Cinema Pro is still here

It is still here. I haven’t launched it once because I know little about cinematography. I mainly have been using the “Basic mode” in the Photo Pro app to take videos. That works pretty well for me. I know you can take a 4K 120fps video in the Cinema Pro app, but I didn’t see a need for it.

Game enhancer

All the features from the Sony Xperia 1 II are here as well. There is a new setting to customize the frame rate, touch response, and touch tracking in games. This feature allows you to run the phone at 60Hz, but only enable 120Hz (or even fake 240Hz) in games. A new display and sound section enables you to adjust the white balance, L-y raiser, picture mode, and audio eq.

Call Screen and Google Pay shortcuts

I was surprised to see some previously Pixel exclusive features on the Xperia 1 III. Both Call Screen and the ability to access Google Pay cards with a long press of the power button are present.

Pricing: $1300 is a lot to ask for

The Xperia 1 III is expensive. At $1300, it is one of the most non-foldable smartphones on the market. The initial pre-order bundle with the WF-1000XM3 does help a little. But it would have been nice for Sony to kept the price of last year.
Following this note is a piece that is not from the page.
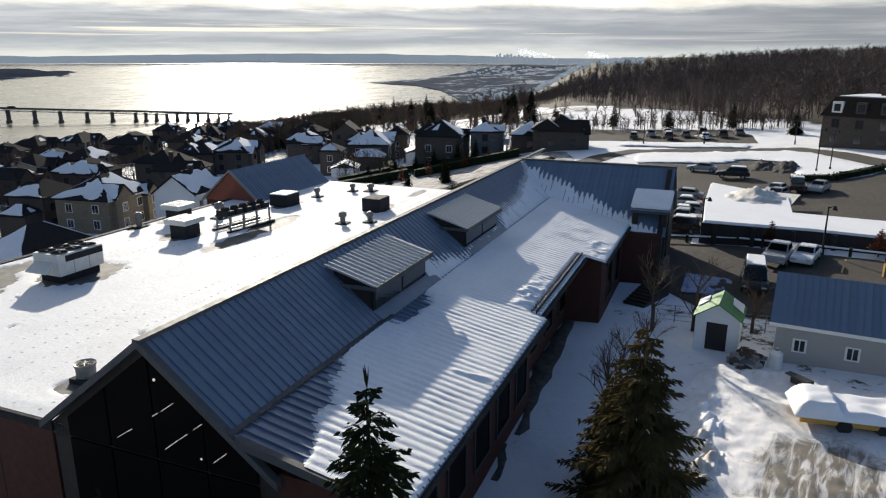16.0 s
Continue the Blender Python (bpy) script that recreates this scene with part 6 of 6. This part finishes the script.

If you want a flagship device with expandable storage and a 3.5mm headphone jack, the Sony Xperia 1 III is the only phone available this year. Some may call this an enthusiast phone, but I think it isn’t as niche as people make it out to be. If you enjoy watching movies and audio on the go, this is the device for you. If you enjoy being in control of your photography or cinematography, you’ll also enjoy this phone. If you love Sony products in general (not just their phones), you’ll enjoy this phone as well. Just be sure to pack a battery pack. You will most likely need it.

For me? I am looking forward to the Xperia 5 III and the Pixel 6 series.